• Task statement
Each entry below should be returned exactly as is, with the pictures removed.

____________

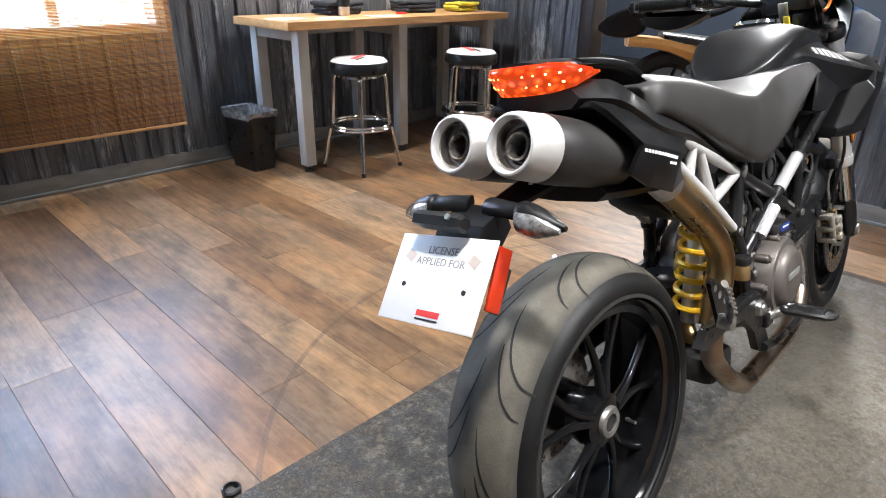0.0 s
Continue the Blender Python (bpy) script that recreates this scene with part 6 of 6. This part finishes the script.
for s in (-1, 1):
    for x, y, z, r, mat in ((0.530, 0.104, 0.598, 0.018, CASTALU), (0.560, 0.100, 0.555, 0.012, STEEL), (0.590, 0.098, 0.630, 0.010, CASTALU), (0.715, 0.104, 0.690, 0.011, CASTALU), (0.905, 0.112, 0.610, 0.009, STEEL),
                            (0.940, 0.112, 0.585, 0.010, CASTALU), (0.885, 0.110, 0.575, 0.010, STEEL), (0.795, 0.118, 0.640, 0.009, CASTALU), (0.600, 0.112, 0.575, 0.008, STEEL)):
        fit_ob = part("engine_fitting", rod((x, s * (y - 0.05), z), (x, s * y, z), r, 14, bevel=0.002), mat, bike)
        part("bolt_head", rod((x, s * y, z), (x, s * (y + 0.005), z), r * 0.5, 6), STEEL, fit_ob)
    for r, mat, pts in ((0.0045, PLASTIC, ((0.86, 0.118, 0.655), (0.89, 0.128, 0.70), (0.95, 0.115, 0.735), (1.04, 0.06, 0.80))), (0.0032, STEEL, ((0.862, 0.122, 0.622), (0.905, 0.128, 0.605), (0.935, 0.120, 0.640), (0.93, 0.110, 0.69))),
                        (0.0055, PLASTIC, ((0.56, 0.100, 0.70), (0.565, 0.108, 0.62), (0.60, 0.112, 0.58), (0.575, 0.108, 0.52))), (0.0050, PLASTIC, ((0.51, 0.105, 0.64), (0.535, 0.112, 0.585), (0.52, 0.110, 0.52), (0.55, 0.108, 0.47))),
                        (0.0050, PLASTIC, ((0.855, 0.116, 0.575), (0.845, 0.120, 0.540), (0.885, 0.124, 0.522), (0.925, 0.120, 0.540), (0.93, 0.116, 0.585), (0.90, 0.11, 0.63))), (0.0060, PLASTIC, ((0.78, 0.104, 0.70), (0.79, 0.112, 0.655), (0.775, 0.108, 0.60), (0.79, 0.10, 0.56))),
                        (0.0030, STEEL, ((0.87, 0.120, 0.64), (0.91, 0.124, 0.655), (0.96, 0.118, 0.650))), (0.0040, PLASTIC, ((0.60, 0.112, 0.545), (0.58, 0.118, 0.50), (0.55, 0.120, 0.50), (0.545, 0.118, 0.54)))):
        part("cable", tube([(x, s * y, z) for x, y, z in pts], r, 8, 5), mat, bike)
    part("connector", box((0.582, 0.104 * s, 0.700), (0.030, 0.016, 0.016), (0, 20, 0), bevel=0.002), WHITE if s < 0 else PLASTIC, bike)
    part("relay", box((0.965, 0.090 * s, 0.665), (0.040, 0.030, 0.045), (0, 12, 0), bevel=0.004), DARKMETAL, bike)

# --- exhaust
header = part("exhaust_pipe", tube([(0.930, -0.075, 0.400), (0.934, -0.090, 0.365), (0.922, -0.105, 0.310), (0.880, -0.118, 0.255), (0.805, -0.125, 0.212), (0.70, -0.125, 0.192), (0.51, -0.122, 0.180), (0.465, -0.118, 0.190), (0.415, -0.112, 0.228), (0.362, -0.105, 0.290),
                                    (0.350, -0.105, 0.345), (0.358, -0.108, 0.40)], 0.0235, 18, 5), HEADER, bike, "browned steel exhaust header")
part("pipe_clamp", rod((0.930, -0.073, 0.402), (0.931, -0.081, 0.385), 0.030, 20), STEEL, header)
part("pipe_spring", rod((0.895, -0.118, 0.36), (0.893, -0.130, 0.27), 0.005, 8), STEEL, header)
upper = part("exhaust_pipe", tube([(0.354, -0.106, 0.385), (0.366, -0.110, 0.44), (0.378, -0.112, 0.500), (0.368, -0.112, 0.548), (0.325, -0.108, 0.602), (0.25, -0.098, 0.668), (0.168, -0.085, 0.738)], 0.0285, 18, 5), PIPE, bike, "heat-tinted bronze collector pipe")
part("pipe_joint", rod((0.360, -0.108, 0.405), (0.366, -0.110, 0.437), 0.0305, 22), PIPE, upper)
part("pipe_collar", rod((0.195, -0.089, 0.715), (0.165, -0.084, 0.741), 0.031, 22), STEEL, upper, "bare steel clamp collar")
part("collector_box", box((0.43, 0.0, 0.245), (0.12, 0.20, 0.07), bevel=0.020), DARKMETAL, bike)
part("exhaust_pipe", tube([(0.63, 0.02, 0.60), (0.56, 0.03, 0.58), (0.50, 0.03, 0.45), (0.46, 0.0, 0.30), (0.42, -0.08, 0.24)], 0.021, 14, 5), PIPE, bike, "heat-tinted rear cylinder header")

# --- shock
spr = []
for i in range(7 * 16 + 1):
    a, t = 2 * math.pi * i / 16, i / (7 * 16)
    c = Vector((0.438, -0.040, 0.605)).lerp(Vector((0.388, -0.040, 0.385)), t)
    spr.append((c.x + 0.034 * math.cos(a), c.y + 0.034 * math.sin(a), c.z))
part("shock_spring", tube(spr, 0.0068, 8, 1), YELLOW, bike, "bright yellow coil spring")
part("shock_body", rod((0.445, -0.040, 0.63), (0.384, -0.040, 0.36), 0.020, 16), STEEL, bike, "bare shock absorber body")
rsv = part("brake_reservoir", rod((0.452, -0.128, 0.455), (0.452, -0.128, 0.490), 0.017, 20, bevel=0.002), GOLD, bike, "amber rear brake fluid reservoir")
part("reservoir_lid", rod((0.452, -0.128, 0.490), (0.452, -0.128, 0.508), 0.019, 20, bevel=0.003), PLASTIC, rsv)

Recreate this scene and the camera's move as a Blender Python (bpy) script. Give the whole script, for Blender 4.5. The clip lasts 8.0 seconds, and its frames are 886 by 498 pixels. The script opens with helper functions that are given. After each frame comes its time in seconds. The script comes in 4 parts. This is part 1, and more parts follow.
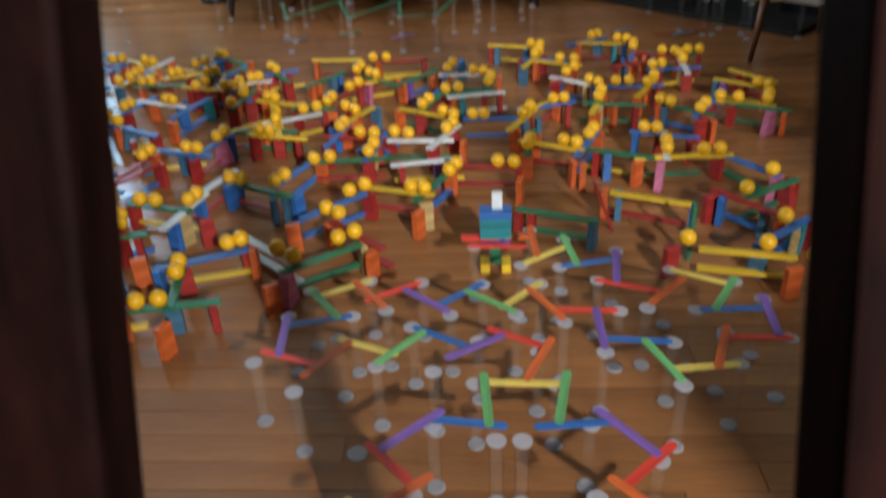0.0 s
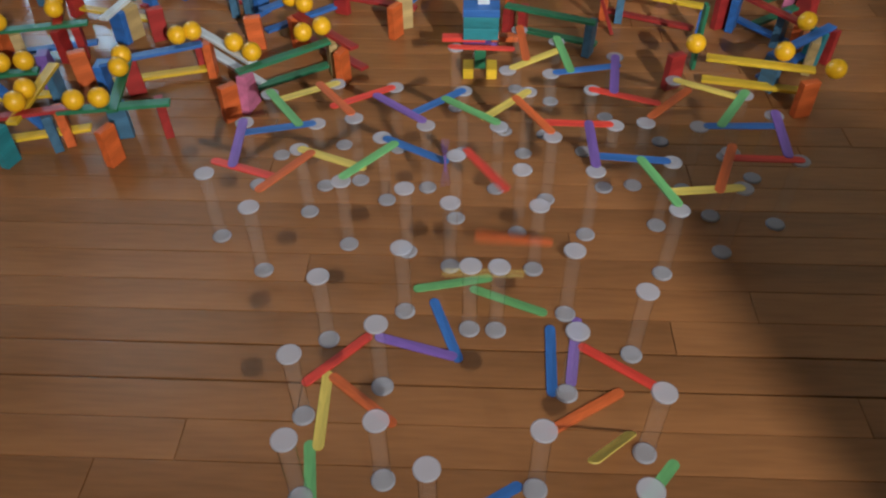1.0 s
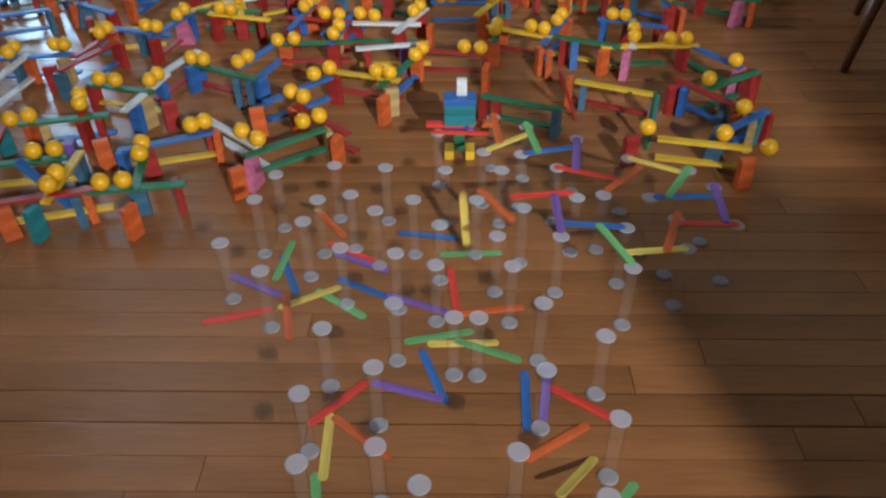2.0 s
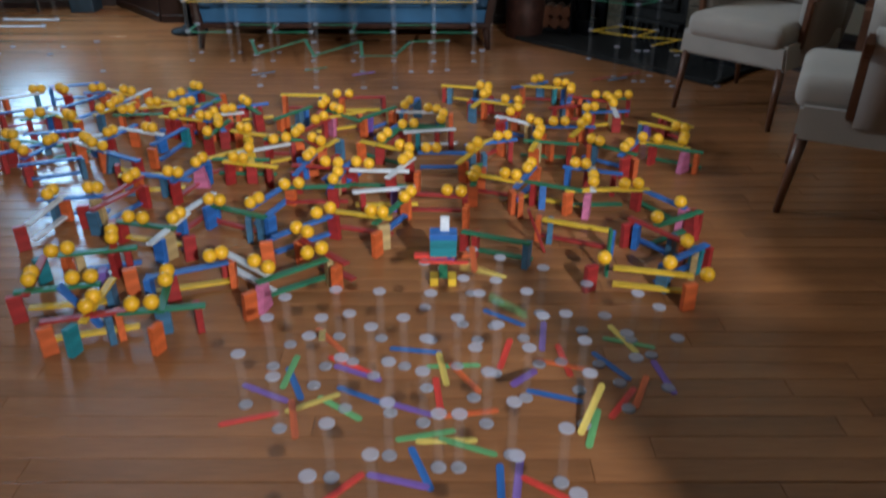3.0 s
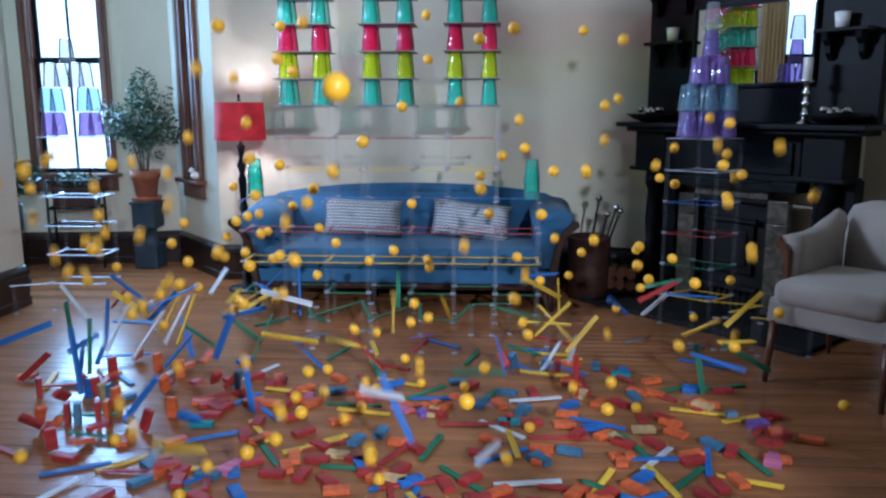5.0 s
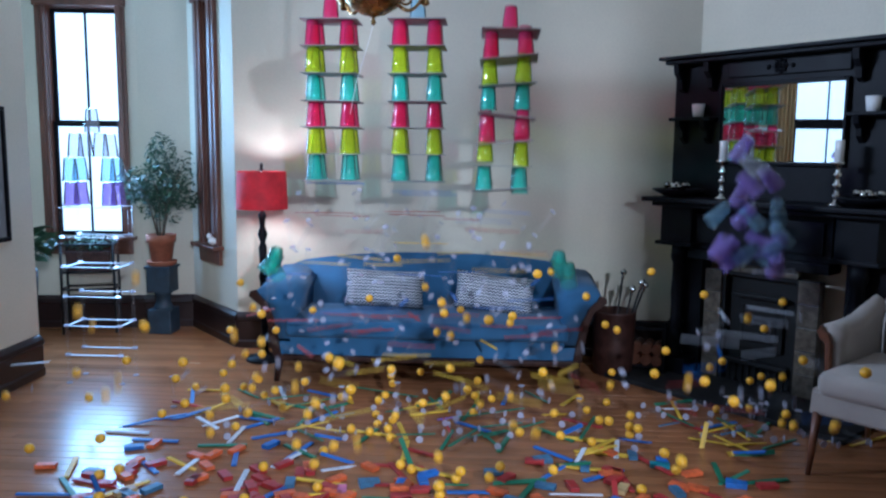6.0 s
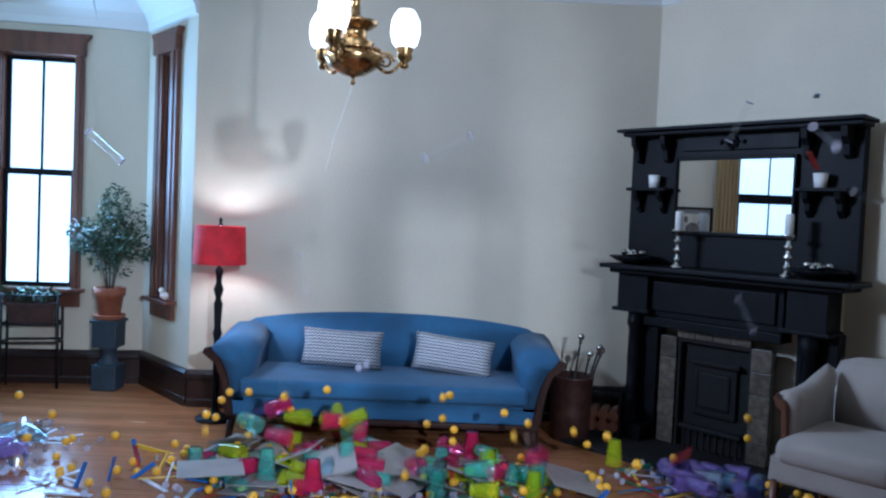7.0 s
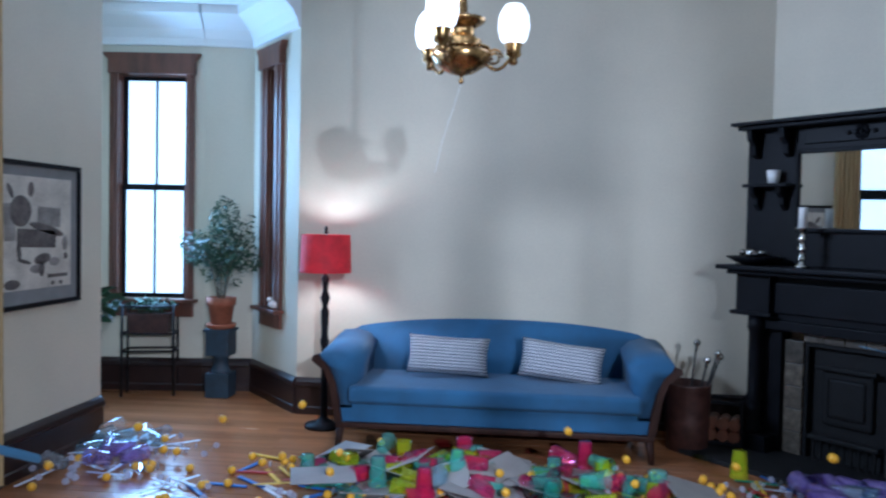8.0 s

____________

• Correct answer
0.0 s
Continue the Blender Python (bpy) script that recreates this scene with part 6 of 6. This part finishes the script.
for s in (-1, 1):
    for x, y, z, r, mat in ((0.530, 0.104, 0.598, 0.018, CASTALU), (0.560, 0.100, 0.555, 0.012, STEEL), (0.590, 0.098, 0.630, 0.010, CASTALU), (0.715, 0.104, 0.690, 0.011, CASTALU), (0.905, 0.112, 0.610, 0.009, STEEL),
                            (0.940, 0.112, 0.585, 0.010, CASTALU), (0.885, 0.110, 0.575, 0.010, STEEL), (0.795, 0.118, 0.640, 0.009, CASTALU), (0.600, 0.112, 0.575, 0.008, STEEL)):
        fit_ob = part("engine_fitting", rod((x, s * (y - 0.05), z), (x, s * y, z), r, 14, bevel=0.002), mat, bike)
        part("bolt_head", rod((x, s * y, z), (x, s * (y + 0.005), z), r * 0.5, 6), STEEL, fit_ob)
    for r, mat, pts in ((0.0045, PLASTIC, ((0.86, 0.118, 0.655), (0.89, 0.128, 0.70), (0.95, 0.115, 0.735), (1.04, 0.06, 0.80))), (0.0032, STEEL, ((0.862, 0.122, 0.622), (0.905, 0.128, 0.605), (0.935, 0.120, 0.640), (0.93, 0.110, 0.69))),
                        (0.0055, PLASTIC, ((0.56, 0.100, 0.70), (0.565, 0.108, 0.62), (0.60, 0.112, 0.58), (0.575, 0.108, 0.52))), (0.0050, PLASTIC, ((0.51, 0.105, 0.64), (0.535, 0.112, 0.585), (0.52, 0.110, 0.52), (0.55, 0.108, 0.47))),
                        (0.0050, PLASTIC, ((0.855, 0.116, 0.575), (0.845, 0.120, 0.540), (0.885, 0.124, 0.522), (0.925, 0.120, 0.540), (0.93, 0.116, 0.585), (0.90, 0.11, 0.63))), (0.0060, PLASTIC, ((0.78, 0.104, 0.70), (0.79, 0.112, 0.655), (0.775, 0.108, 0.60), (0.79, 0.10, 0.56))),
                        (0.0030, STEEL, ((0.87, 0.120, 0.64), (0.91, 0.124, 0.655), (0.96, 0.118, 0.650))), (0.0040, PLASTIC, ((0.60, 0.112, 0.545), (0.58, 0.118, 0.50), (0.55, 0.120, 0.50), (0.545, 0.118, 0.54)))):
        part("cable", tube([(x, s * y, z) for x, y, z in pts], r, 8, 5), mat, bike)
    part("connector", box((0.582, 0.104 * s, 0.700), (0.030, 0.016, 0.016), (0, 20, 0), bevel=0.002), WHITE if s < 0 else PLASTIC, bike)
    part("relay", box((0.965, 0.090 * s, 0.665), (0.040, 0.030, 0.045), (0, 12, 0), bevel=0.004), DARKMETAL, bike)

# --- exhaust
header = part("exhaust_pipe", tube([(0.930, -0.075, 0.400), (0.934, -0.090, 0.365), (0.922, -0.105, 0.310), (0.880, -0.118, 0.255), (0.805, -0.125, 0.212), (0.70, -0.125, 0.192), (0.51, -0.122, 0.180), (0.465, -0.118, 0.190), (0.415, -0.112, 0.228), (0.362, -0.105, 0.290),
                                    (0.350, -0.105, 0.345), (0.358, -0.108, 0.40)], 0.0235, 18, 5), HEADER, bike, "browned steel exhaust header")
part("pipe_clamp", rod((0.930, -0.073, 0.402), (0.931, -0.081, 0.385), 0.030, 20), STEEL, header)
part("pipe_spring", rod((0.895, -0.118, 0.36), (0.893, -0.130, 0.27), 0.005, 8), STEEL, header)
upper = part("exhaust_pipe", tube([(0.354, -0.106, 0.385), (0.366, -0.110, 0.44), (0.378, -0.112, 0.500), (0.368, -0.112, 0.548), (0.325, -0.108, 0.602), (0.25, -0.098, 0.668), (0.168, -0.085, 0.738)], 0.0285, 18, 5), PIPE, bike, "heat-tinted bronze collector pipe")
part("pipe_joint", rod((0.360, -0.108, 0.405), (0.366, -0.110, 0.437), 0.0305, 22), PIPE, upper)
part("pipe_collar", rod((0.195, -0.089, 0.715), (0.165, -0.084, 0.741), 0.031, 22), STEEL, upper, "bare steel clamp collar")
part("collector_box", box((0.43, 0.0, 0.245), (0.12, 0.20, 0.07), bevel=0.020), DARKMETAL, bike)
part("exhaust_pipe", tube([(0.63, 0.02, 0.60), (0.56, 0.03, 0.58), (0.50, 0.03, 0.45), (0.46, 0.0, 0.30), (0.42, -0.08, 0.24)], 0.021, 14, 5), PIPE, bike, "heat-tinted rear cylinder header")

# --- shock
spr = []
for i in range(7 * 16 + 1):
    a, t = 2 * math.pi * i / 16, i / (7 * 16)
    c = Vector((0.438, -0.040, 0.605)).lerp(Vector((0.388, -0.040, 0.385)), t)
    spr.append((c.x + 0.034 * math.cos(a), c.y + 0.034 * math.sin(a), c.z))
part("shock_spring", tube(spr, 0.0068, 8, 1), YELLOW, bike, "bright yellow coil spring")
part("shock_body", rod((0.445, -0.040, 0.63), (0.384, -0.040, 0.36), 0.020, 16), STEEL, bike, "bare shock absorber body")
rsv = part("brake_reservoir", rod((0.452, -0.128, 0.455), (0.452, -0.128, 0.490), 0.017, 20, bevel=0.002), GOLD, bike, "amber rear brake fluid reservoir")
part("reservoir_lid", rod((0.452, -0.128, 0.490), (0.452, -0.128, 0.508), 0.019, 20, bevel=0.003), PLASTIC, rsv)

Recreate this scene and the camera's move as a Blender Python (bpy) script. Give the whole script, for Blender 4.5. The clip lasts 8.0 seconds, and its frames are 886 by 498 pixels. The script opens with helper functions that are given. After each frame comes its time in seconds. The script comes in 4 parts. This is part 1, and more parts follow.
0.0 s
1.0 s
2.0 s
3.0 s
5.0 s
6.0 s
7.0 s
8.0 s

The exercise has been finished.